▸ **Written exercise**:
In the data, extract each line that holds the string "with".

▸ **Available data**:

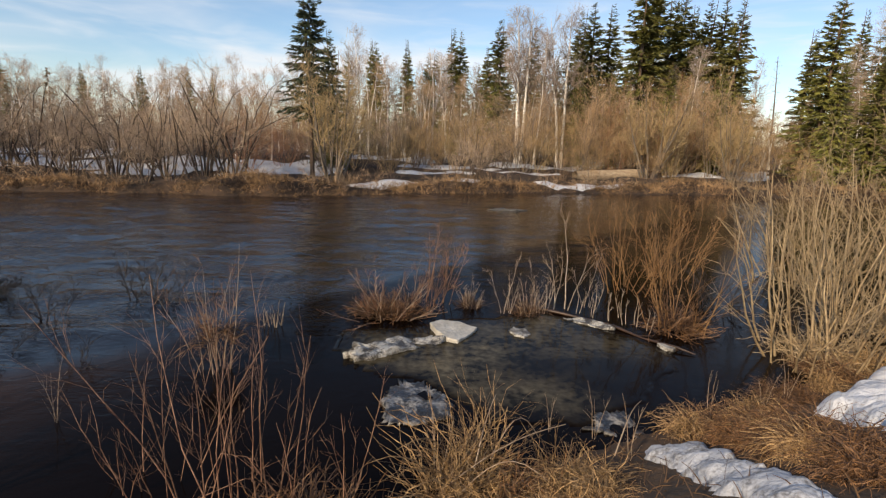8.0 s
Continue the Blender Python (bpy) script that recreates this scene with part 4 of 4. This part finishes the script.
# dead reeds and grass clumps in the shallows
reeds = shrub(130, 0.55, 9, 0.22, 2, 0, pale_twig, pale_twig, 0.010, foot=0.14, name="reed_clump", label="short pale broken stalks standing in the water", group="stalks in the shallows", least=0.003)
plant(reeds, -2.35, 7.0, 0.0, 20)
plant(reeds, 0.52, 8.25, 0.0, 90, 0.9)
red_bush = shrub(131, 1.05, 34, 0.95, 5, 4, red_twig, pale_twig, 0.009, wander=0.17, lift=0.0, lean=(0.2, 0.0), foot=0.40, name="willow_bush", label="orange-red willow bush leaning downstream in the water", group="bushes in the shallows", least=0.0032)
plant(red_bush, -0.75, 7.7, 0.0, 0, 0.95)
clump_grass = tuft(139, 200, 0.42, 0.28, -0.15, straw_dark, 0.0055, label="rusty dead grass caught in a flooded bush")
for x, y, k in ((-0.95, 7.6, 0.7), (-0.6, 7.62, 0.8), (-0.4, 7.75, 0.7), (-0.8, 7.75, 0.7), (-1.1, 7.72, 0.55), (1.45, 7.9, 0.6), (0.55, 8.2, 0.5), (3.55, 7.3, 0.9), (3.8, 7.5, 0.8)):
    plant(clump_grass, x, y, 0.0, 40 * k * x, k)
red_tall = shrub(132, 1.45, 11, 0.30, 5, 4, red_twig, red_twig, 0.010, lean=(0.15, 0.05), foot=0.35, name="willow_bush", label="slender red-twigged willow bush in the water", group="bushes in the shallows", least=0.003)
plant(red_tall, -0.15, 8.35, 0.0, 0)
small_bush = shrub(133, 0.62, 14, 0.6, 4, 2, pale_twig, pale_twig, 0.006, foot=0.16, name="willow_bush", label="small dry bush in the shallow water", group="bushes in the shallows", least=0.0028)
plant(small_bush, 0.55, 8.2, 0.0, 0, 0.9)
plant(small_bush, 1.45, 7.95, 0.0, 140, 1.15)
sprout = shrub(134, 1.25, 4, 0.30, 5, 3, pale_twig, silver_stem, 0.011, wander=0.12, low=0.4, foot=0.12, name="willow_sprout", label="pale upright willow shoots with short side twigs", group="shoots in the shallows", least=0.003)
for x, y, h in ((1.12, 7.95, 1.1), (1.68, 7.9, 0.95), (2.0, 8.15, 1.75), (2.55, 8.4, 1.0)):
    plant(sprout, x, y, 0.0, pick.uniform(0, 360), h / 1.25)
stub = shrub(137, 0.62, 2, 0.28, 2, 1, silver_stem, silver_stem, 0.0115, foot=0.06, low=0.35, twist=34, wander=0.11, name="willow_sprout", label="short weathered forked stick standing in the water", group="shoots in the shallows", least=0.005)
for x, y, h in ((2.32, 8.02, 0.6), (2.5, 7.85, 0.5), (2.72, 7.72, 0.7), (2.9, 7.56, 0.62), (3.08, 7.5, 0.75), (3.2, 7.28, 0.55), (2.62, 8.1, 0.8), (2.95, 7.9, 0.7), (1.78, 8.0, 0.8), (1.2, 8.05, 0.7)):
    plant(stub, x, y, 0.0, pick.uniform(0, 360), h / 0.62)
orange_bush = shrub(135, 2.0, 18, 0.5, 5, 4, orange_twig, orange_twig, 0.009, wander=0.13, foot=0.5, name="willow_bush", label="dense orange-brown willow bush rising from the water", group="bushes in the shallows", least=0.0035)
plant(orange_bush, 3.6, 7.4, 0.0, 0, 0.9)
plant(orange_bush, 3.6, 9.4, 0.0, 120, 1.0)
plant(orange_bush, 4.7, 10.3, 0.0, 280, 1.0)
tan_bush = shrub(136, 3.0, 34, 0.48, 5, 4, tan_stem, tan_stem, 0.020, twist=38, lift=0.05, wander=0.15, foot=0.95, name="willow_bush", label="big bushy tan willow at the edge of the snow", group="bushes in the shallows", least=0.004)
plant(tan_bush, 5.3, 6.55, 0.0, 0, 0.95)
plant(tan_bush, 7.0, 7.9, 0.0, 100, 1.0)
plant(tan_bush, 8.9, 8.3, 0.1, 220, 1.1)
plant(tan_bush, 7.6, 10.2, 0.0, 300, 1.05)
plant(tan_bush, 10.8, 10.2, 0.2, 30, 1.2)
plant(tan_bush, 12.8, 12.5, 0.2, 150, 1.3)
plant(tan_bush, 9.2, 5.9, None, 250, 0.9)

# tall dry clump and the red-stemmed shrub at the near edge
plant(tuft(140, 150, 0.35, 0.16, -0.25, straw_dark, 0.004, label="drooping clump of orange dead grass on stems"), -2.55, 5.6, 0.38, 0)
clump = shrub(141, 1.55, 13, 0.09, 4, 2, red_twig, pale_twig, 0.0075, foot=0.18, name="dry_stalks", label="tall dry stalks carrying dead grass", group="stalks in the shallows", least=0.0025)
plant(clump, -2.55, 5.6, 0.0, 0)
front = shrub(142, 2.0, 16, 0.15, 4, 3, rosy_twig, rosy_twig, 0.0066, twist=27, low=0.35, foot=0.5, name="willow_bush", label="bare reddish willow shoots at the near water's edge", group="bushes at the near edge", least=0.0016, wander=0.07)
plant(front, -1.43, 3.2, 0.0, 0)
front_low = shrub(143, 1.2, 11, 0.34, 4, 2, rosy_twig, rosy_twig, 0.0052, twist=32, foot=0.4, name="willow_bush", label="low reddish shoots mixed with dead grass", group="bushes at the near edge", least=0.0015, wander=0.10)
plant(front_low, -0.75, 3.1, 0.0, 0)
plant(front_low, -2.3, 3.6, 0.0, 130, 0.9)
for x, y, k in ((-0.85, 3.05, 0.9), (-1.15, 3.0, 0.8), (-0.6, 2.95, 0.8)):
    plant(clump_grass, x, y, max(gz(x, y), 0.0), 200 * x, k)
droop = tuft(138, 240, 0.55, 0.42, -0.30, tan_stem, 0.005, label="bleached dead grass hanging round a willow's foot")
for x, y, k in ((5.1, 6.3, 0.8), (5.5, 6.4, 0.9), (5.0, 6.75, 0.7), (6.8, 7.6, 1.0), (7.3, 7.7, 0.9), (8.7, 8.0, 1.0)):
    plant(droop, x, y, max(gz(x, y), 0.0), 90 * x, k)
lone = shrub(144, 1.3, 3, 0.12, 3, 0, pale_twig, pale_twig, 0.007, foot=0.1, name="dry_stalks", label="few thin upright dry stalks", group="stalks in the shallows", least=0.0025)
for x, y, h, r in ((0.05, 3.75, 1.1, 0), (1.75, 4.0, 0.9, 60), (2.95, 4.95, 0.75, 120), (3.5, 4.95, 0.7, 200), (1.55, 4.4, 0.8, 20), (-3.6, 4.4, 0.9, 300), (1.15, 4.5, 0.6, 80), (3.9, 5.2, 0.8, 10), (-3.4, -0.4, 0.5, 0), (-3.9, -0.5, 0.5, 90)):
    plant(lone, x, y, max(gz(x, y), 0.0), r, h / 1.3)

broken = thing("broken_shoots", "snapped pale willow shoots caught among the near stems", "branch")
for k, pts in enumerate(([(-1.91, 3.15, 0.01), (-1.60, 3.18, 0.22), (-1.31, 3.21, 0.35)], [(-1.66, 3.10, -0.07), (-1.55, 3.13, 0.37), (-1.45, 3.16, 0.58), (-1.28, 3.19, 0.54), (-1.20, 3.22, 0.37)], [(-1.62, 3.20, 0.44), (-1.50, 3.23, 0.72), (-1.36, 3.26, 1.02), (-1.26, 3.29, 1.19), (-1.14, 3.32, 1.40)])):
    line = np.array([pts])
    radii = np.linspace(0.0045, 0.0022, len(pts))[None]
    stick = part("stem", mesh_from("stem", *tubes(line, radii, 6)), rosy_twig, broken)
    TB, TR = branch(np.random.default_rng(60 + k), line, radii, 5, 0.3, 1.0, 55, 0.16, 3, 0.6, least=0.0017)
    part("twig_cover", mesh_from("side_twigs", *tubes(TB, TR, 4)), rosy_twig, stick, "", "stuff")

# ---- tussocks on the near bank ----
tufts = [tuft(150 + k, 480, 0.36, 0.17, -0.40, width=0.0028, curl=0.42, flare=0.8) for k in range(2)] + [tuft(153 + k, 600, 0.33, 0.20, -0.42, straw_dark, 0.0030, 0.46, 0.8, label="tussock of rusty matted dead grass") for k in range(2)]
for x, y, s in ((0.15, 3.3, 1.0), (0.45, 3.5, 1.0), (0.5, 3.1, 0.9), (0.75, 3.35, 0.9), (1.0, 3.4, 1.0), (1.3, 3.5, 1.0), (1.2, 3.1, 0.9), (0.9, 3.0, 0.9), (2.5, 4.5, 0.8), (2.75, 4.55, 0.85),
                (3.05, 4.45, 0.85), (2.7, 4.2, 0.85), (2.95, 4.1, 0.9), (2.75, 3.85, 0.9), (2.95, 3.7, 0.85), (2.65, 3.45, 0.85), (2.85, 3.25, 0.85), (2.55, 3.05, 0.8)) + ((2.75, 2.85, 0.8), (2.5, 2.6, 0.8), (2.8, 2.5, 0.8), (3.1, 4.15, 0.7),
                (3.35, 4.85, 0.8), (3.7, 5.0, 0.8), (4.1, 5.25, 0.8), (4.55, 5.5, 0.8), (5.0, 5.85, 0.9), (5.5, 6.05, 0.9), (3.1, 4.75, 0.7), (3.9, 5.35, 0.7), (4.8, 6.1, 0.8), (-4.75, -0.6, 0.6), (-4.55, -0.3, 0.5), (-5.2, -1.1, 0.7), (-3.95, 0.65, 0.4), (-0.2, 2.6, 0.8), (0.3, 2.5, 0.8)):
    plant(pick.choice(tufts[:2] + tufts[:3] if x < 2 else tufts[1:]), x, y, turn=pick.uniform(0, 360), sx=s * pick.uniform(0.7, 1.15), sz=s * pick.uniform(0.75, 1.35))
tall_tuft = tuft(158, 130, 0.62, 0.16, -0.12, width=0.0042, label="upright clump of long pale dead grass at the water's edge")
for x, y, k in ((0.25, 3.75, 1.0), (0.5, 3.9, 0.9), (0.1, 3.5, 0.9), (1.05, 3.6, 0.6)):
    plant(tall_tuft, x, y, max(gz(x, y), 0.0), 90 * x, k)

# long bent straws lying over the front tussocks
straws = thing("bent_straws", "long pale broken grass stalks bent over the tussocks", "grass")
for a, b, lift in (((0.10, 3.45, 0.12), (1.15, 3.95, 0.42), 0.10), ((0.35, 3.6, 0.15), (0.55, 4.05, 0.62), 0.10), ((0.5, 3.75, 0.2), (0.95, 4.05, 0.22), 0.28), ((1.5, 3.7, 0.3), (1.9, 4.25, 0.5), 0.12), ((0.25, 3.4, 0.15), (0.9, 3.35, 0.3), 0.22)):
    f = np.linspace(0, 1, 8)[:, None]
    line = np.array(a) * (1 - f) + np.array(b) * f
    line[:, 2] += lift * np.sin(f[:, 0] * math.pi)
    part("stalk", mesh_from("stalk", *tubes(line[None], np.linspace(0.006, 0.0025, 8)[None], 5)), pale_twig, straws)

for x, y, z in ((-3.05, 1.0, 0.44), (-2.9, 0.8, 0.52), (-3.18, 0.84, 0.48), (-2.98, 0.62, 0.56)):
    plant(tufts[2], x, y, z, 100 * x, 0.6)

# ---- birches standing in the flood by the near left bank ----
leaning_birch = birch(160, 6.5, 1, (-0.07, 0.0), 0.8, near_bark, grey_twig, 0.10, 0.56, 4, 0.28, label="leaning white birch with crooked spreading branches at the flooded edge")
plant(leaning_birch, -6.25, -0.3, -0.1, 0)
grey_birch = birch(161, 6.0, 2, (-0.05, 0.03), 0.5, near_bark, grey_twig, 0.25, 0.7, 3, 0.22, label="slender grey birch pair standing in the flood water", bend=0.06)
plant(grey_birch, -10.3, 1.15, -0.1, 0)
thin_birch = birch(162, 6.0, 3, (0.02, 0.0), 0.4, near_bark, grey_twig, 0.12, 0.32, 3, 0.24, label="thin many-stemmed birch with pale bark in flood water", bend=0.10)
for x, y, s, r in ((-7.0, -0.75, 0.9, 0), (-8.6, -0.8, 1.0, 40), (-9.3, 0.0, 0.9, 200), (-12.0, 0.9, 1.0, 77)):
    plant(thin_birch, x, y, -0.1 if y > -1 else None, r, s)
for x, y, h in ((-9.8, 0.0, 2.6), (-10.4, -0.7, 2.8), (-9.2, -0.4, 2.0), (-11.5, -0.5, 3.4), (-12.5, 0.4, 3.6)):
    plant(pick.choice(brush), x, y, -0.05, pick.uniform(0, 360), h / 3.6)
tangle = shrub(170, 3.4, 9, 0.9, 9, 6, alder_twig, alder_twig, 0.020, foot=0.5, name="alder_shrub", label="grey-stemmed alder with a tangle of thin branches over the flood", group="alder shrubs on the shaded bank", wander=0.16, lift=0.04, twist=48, least=0.004)
for x, y, h in ((-8.2, -0.2, 2.6), (-8.9, 0.3, 3.4), (-9.9, -0.6, 3.8), (-10.6, 0.2, 3.8), (-11.2, 1.6, 2.8)):
    plant(tangle, x, y, max(gz(x, y), 0.0) - 0.05, pick.uniform(0, 360), h / 3.4)

# dead grass, straw and a fallen stem between the snow and the flood
for x, y, k in ((-5.45, -0.62, 0.65), (-5.2, -0.40, 0.6), (-5.7, -0.85, 0.7)):
    plant(tufts[2], x, y, -0.02, 70 * x, k)
fallen = thing("fallen_branch", "thin pale broken branch leaning from the snow over the water", "branch")
line = np.array([[(-4.35, -0.35, 0.50), (-4.62, -0.19, 0.50), (-4.9, -0.07, 0.45), (-5.2, 0.09, 0.46), (-5.5, 0.22, 0.44)]])
part("stem", mesh_from("stem", *tubes(line, np.array([[0.011, 0.011, 0.010, 0.008, 0.005]]), 6)), grey_bark, fallen)
TB, TR = branch(np.random.default_rng(31), line, np.full((1, 5), 0.012), 7, 0.45, 1.0, 50, 0.28, 3, 0.4)
part("side_twigs", mesh_from("side_twigs", *tubes(TB, TR, 4)), grey_bark, fallen, "", "stuff")
drift_rng = np.random.default_rng(32)
n = 150
dx, dy = drift_rng.uniform(-5.0, -3.75, n), drift_rng.normal(0, 0.16, n)
flat = np.stack([dx, 0.95 * dx + 4.85 + dy, np.full(n, 0.012)], 1)
heading = drift_rng.normal(0.9, 0.6, n)
lay = np.stack([np.cos(heading), np.sin(heading), 0 * heading], 1) * drift_rng.uniform(0.05, 0.22, n)[:, None]
bits = np.stack([flat, flat + lay * 0.5 + np.array([0, 0, 0.008]), flat + lay], 1)
tagged(part("floating_litter", mesh_from("floating_litter", *tubes(bits, np.full((n, 3), 0.0035), 3)), straw_dark, None), "broken dead grass floating along the snowy edge", "grass", kind="stuff")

▸ **Result of the exercise**:
Continue the Blender Python (bpy) script that recreates this scene with part 4 of 4. This part finishes the script.
sprout = shrub(134, 1.25, 4, 0.30, 5, 3, pale_twig, silver_stem, 0.011, wander=0.12, low=0.4, foot=0.12, name="willow_sprout", label="pale upright willow shoots with short side twigs", group="shoots in the shallows", least=0.003)
front_low = shrub(143, 1.2, 11, 0.34, 4, 2, rosy_twig, rosy_twig, 0.0052, twist=32, foot=0.4, name="willow_bush", label="low reddish shoots mixed with dead grass", group="bushes at the near edge", least=0.0015, wander=0.10)
leaning_birch = birch(160, 6.5, 1, (-0.07, 0.0), 0.8, near_bark, grey_twig, 0.10, 0.56, 4, 0.28, label="leaning white birch with crooked spreading branches at the flooded edge")
thin_birch = birch(162, 6.0, 3, (0.02, 0.0), 0.4, near_bark, grey_twig, 0.12, 0.32, 3, 0.24, label="thin many-stemmed birch with pale bark in flood water", bend=0.10)
tangle = shrub(170, 3.4, 9, 0.9, 9, 6, alder_twig, alder_twig, 0.020, foot=0.5, name="alder_shrub", label="grey-stemmed alder with a tangle of thin branches over the flood", group="alder shrubs on the shaded bank", wander=0.16, lift=0.04, twist=48, least=0.004)